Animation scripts
★ ★ ★ ★ ★

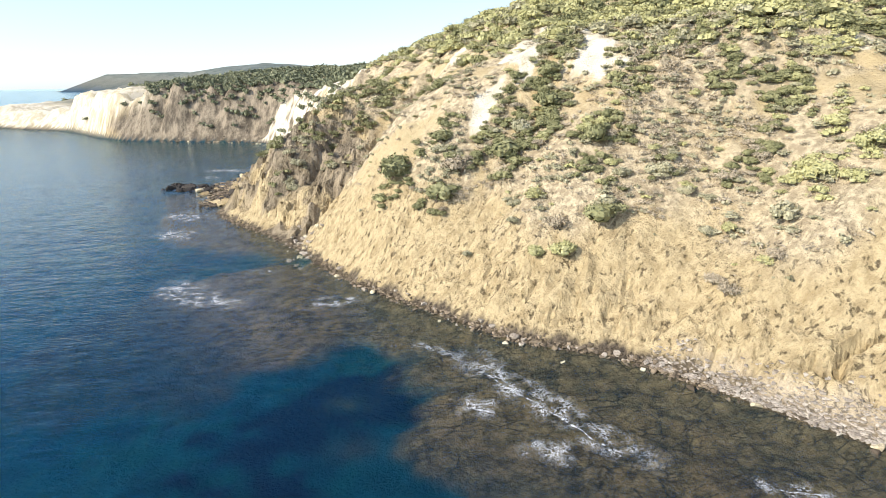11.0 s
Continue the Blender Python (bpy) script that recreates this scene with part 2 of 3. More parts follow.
# x, y, slope of the face, height of its brow, slope above the brow, width of the beach
LAND = [(34, 30, 0.54, 15.7, 0.44, 6), (36, 46, 0.37, 12, 0.46, 6), (45, 60, 0.66, 14.9, 0.39, 3), (27, 60, 0.93, 20.7, 0.46, 0.3),
        (18, 68, 0.88, 24.8, 0.42, 1.0), (2, 84, 0.97, 23.2, 0.53, 0.3), (-10, 98, 1.34, 20.9, 0.4, 0.2), (-20, 120, 0.59, 16.7, 0.37, 0.2),
        (-32, 124, 1.07, 10.4, 0.44, 0.1), (-28, 150, 0.63, 30, 0.48, 0.5), (-24, 190, 1.26, 20, 0.24, 0.5), (-40, 240, 1.5, 19.9, 0.12, 0.5),
        (-80, 262, 1.8, 18.5, 0.12, 0.3), (-125, 292, 2.6, 17.2, 0.1, 0.3), (-200, 362, 0.9, 9.2, 0.08, 1), (-330, 440, 0.1, 0.8, 0.02, 2)]
# broad rises and hollows: x, y, two radii, height
SWELLS = [(-12, 126, 8, 7, -1.9), (-23, 123, 6, 5, 4.1), (27, 60, 4, 4, 3.0), (40, 66, 6, 6, 3.6), (42, 75, 9, 7, 4.1), (0, 137, 10, 10, -2.3),
          (8, 131, 12, 10, 3.6), (28, 90, 9, 7, 3.8), (46, 60, 7, 5, -4.5), (-18, 136, 9, 8, 3.0)]


def spline(points, steps):
    """Catmull-Rom through the points."""
    p = np.array([points[0], *points, points[-1]], float)
    t = np.linspace(0, 1, steps, endpoint=False)[:, None]
    out = [0.5 * (2 * b + (c - a) * t + (2 * a - 5 * b + 4 * c - d) * t ** 2 + (3 * b - a - 3 * c + d) * t ** 3)
           for a, b, c, d in zip(p, p[1:], p[2:], p[3:])]
    return np.vstack(out + [p[-1:]])


COAST = np.vstack([spline(SHORE + SHORE_FAR, 4)])
LENGTH = np.concatenate([[0], np.cumsum(np.hypot(*np.diff(COAST, axis=0).T))])


def coast_distance(x, y):
    """Metres inland (positive) or out to sea, and metres along the coast."""
    best, along, side = np.full(x.shape, 1e9), np.zeros(x.shape), np.ones(x.shape)
    for i in range(len(COAST) - 1):
        (ax, ay), (bx, by) = COAST[i], COAST[i + 1]
        ux, uy = bx - ax, by - ay
        n = math.hypot(ux, uy)
        t = np.clip(((x - ax) * ux + (y - ay) * uy) / (n * n), 0, 1)
        d = np.hypot(x - ax - t * ux, y - ay - t * uy)
        near = d < best
        best = np.where(near, d, best)
        along = np.where(near, LENGTH[i] + t * n, along)
    # inside or outside: even-odd against the coast closed far to the east
    ring = np.vstack([COAST, [(9000, 4300), (9000, -200)]])
    inside = np.zeros(x.shape, bool)
    for (ax, ay), (bx, by) in zip(ring, np.roll(ring, -1, 0)):
        if ay != by:
            inside ^= ((ay > y) != (by > y)) & (x < ax + (y - ay) * (bx - ax) / (by - ay))
    return np.where(inside, best, -best), along


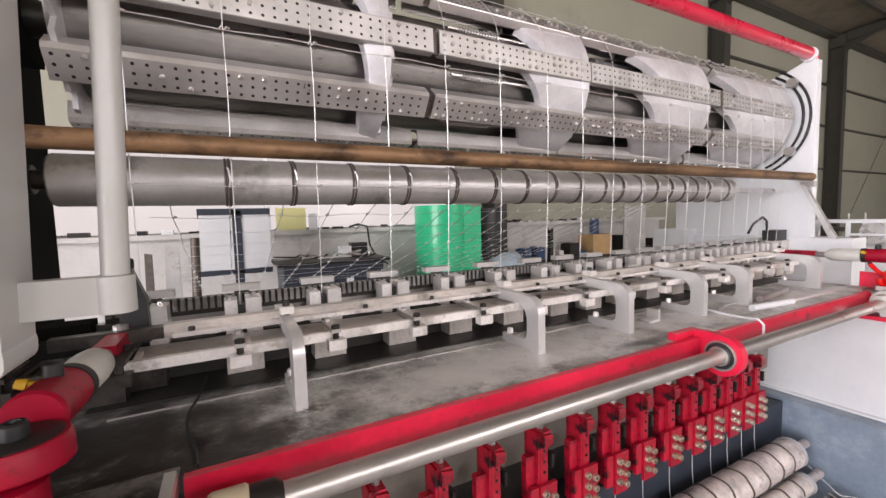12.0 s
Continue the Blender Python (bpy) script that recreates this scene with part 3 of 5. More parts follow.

★ ★ ★ ★ ★

_Task details_
Transcribe the material as is, with images omitted.

_Response_
11.0 s
Continue the Blender Python (bpy) script that recreates this scene with part 2 of 3. More parts follow.
# x, y, slope of the face, height of its brow, slope above the brow, width of the beach
LAND = [(34, 30, 0.54, 15.7, 0.44, 6), (36, 46, 0.37, 12, 0.46, 6), (45, 60, 0.66, 14.9, 0.39, 3), (27, 60, 0.93, 20.7, 0.46, 0.3),
        (18, 68, 0.88, 24.8, 0.42, 1.0), (2, 84, 0.97, 23.2, 0.53, 0.3), (-10, 98, 1.34, 20.9, 0.4, 0.2), (-20, 120, 0.59, 16.7, 0.37, 0.2),
        (-32, 124, 1.07, 10.4, 0.44, 0.1), (-28, 150, 0.63, 30, 0.48, 0.5), (-24, 190, 1.26, 20, 0.24, 0.5), (-40, 240, 1.5, 19.9, 0.12, 0.5),
        (-80, 262, 1.8, 18.5, 0.12, 0.3), (-125, 292, 2.6, 17.2, 0.1, 0.3), (-200, 362, 0.9, 9.2, 0.08, 1), (-330, 440, 0.1, 0.8, 0.02, 2)]
# broad rises and hollows: x, y, two radii, height
SWELLS = [(-12, 126, 8, 7, -1.9), (-23, 123, 6, 5, 4.1), (27, 60, 4, 4, 3.0), (40, 66, 6, 6, 3.6), (42, 75, 9, 7, 4.1), (0, 137, 10, 10, -2.3),
          (8, 131, 12, 10, 3.6), (28, 90, 9, 7, 3.8), (46, 60, 7, 5, -4.5), (-18, 136, 9, 8, 3.0)]


def spline(points, steps):
    """Catmull-Rom through the points."""
    p = np.array([points[0], *points, points[-1]], float)
    t = np.linspace(0, 1, steps, endpoint=False)[:, None]
    out = [0.5 * (2 * b + (c - a) * t + (2 * a - 5 * b + 4 * c - d) * t ** 2 + (3 * b - a - 3 * c + d) * t ** 3)
           for a, b, c, d in zip(p, p[1:], p[2:], p[3:])]
    return np.vstack(out + [p[-1:]])


COAST = np.vstack([spline(SHORE + SHORE_FAR, 4)])
LENGTH = np.concatenate([[0], np.cumsum(np.hypot(*np.diff(COAST, axis=0).T))])


def coast_distance(x, y):
    """Metres inland (positive) or out to sea, and metres along the coast."""
    best, along, side = np.full(x.shape, 1e9), np.zeros(x.shape), np.ones(x.shape)
    for i in range(len(COAST) - 1):
        (ax, ay), (bx, by) = COAST[i], COAST[i + 1]
        ux, uy = bx - ax, by - ay
        n = math.hypot(ux, uy)
        t = np.clip(((x - ax) * ux + (y - ay) * uy) / (n * n), 0, 1)
        d = np.hypot(x - ax - t * ux, y - ay - t * uy)
        near = d < best
        best = np.where(near, d, best)
        along = np.where(near, LENGTH[i] + t * n, along)
    # inside or outside: even-odd against the coast closed far to the east
    ring = np.vstack([COAST, [(9000, 4300), (9000, -200)]])
    inside = np.zeros(x.shape, bool)
    for (ax, ay), (bx, by) in zip(ring, np.roll(ring, -1, 0)):
        if ay != by:
            inside ^= ((ay > y) != (by > y)) & (x < ax + (y - ay) * (bx - ax) / (by - ay))
    return np.where(inside, best, -best), along


12.0 s
Continue the Blender Python (bpy) script that recreates this scene with part 3 of 5. More parts follow.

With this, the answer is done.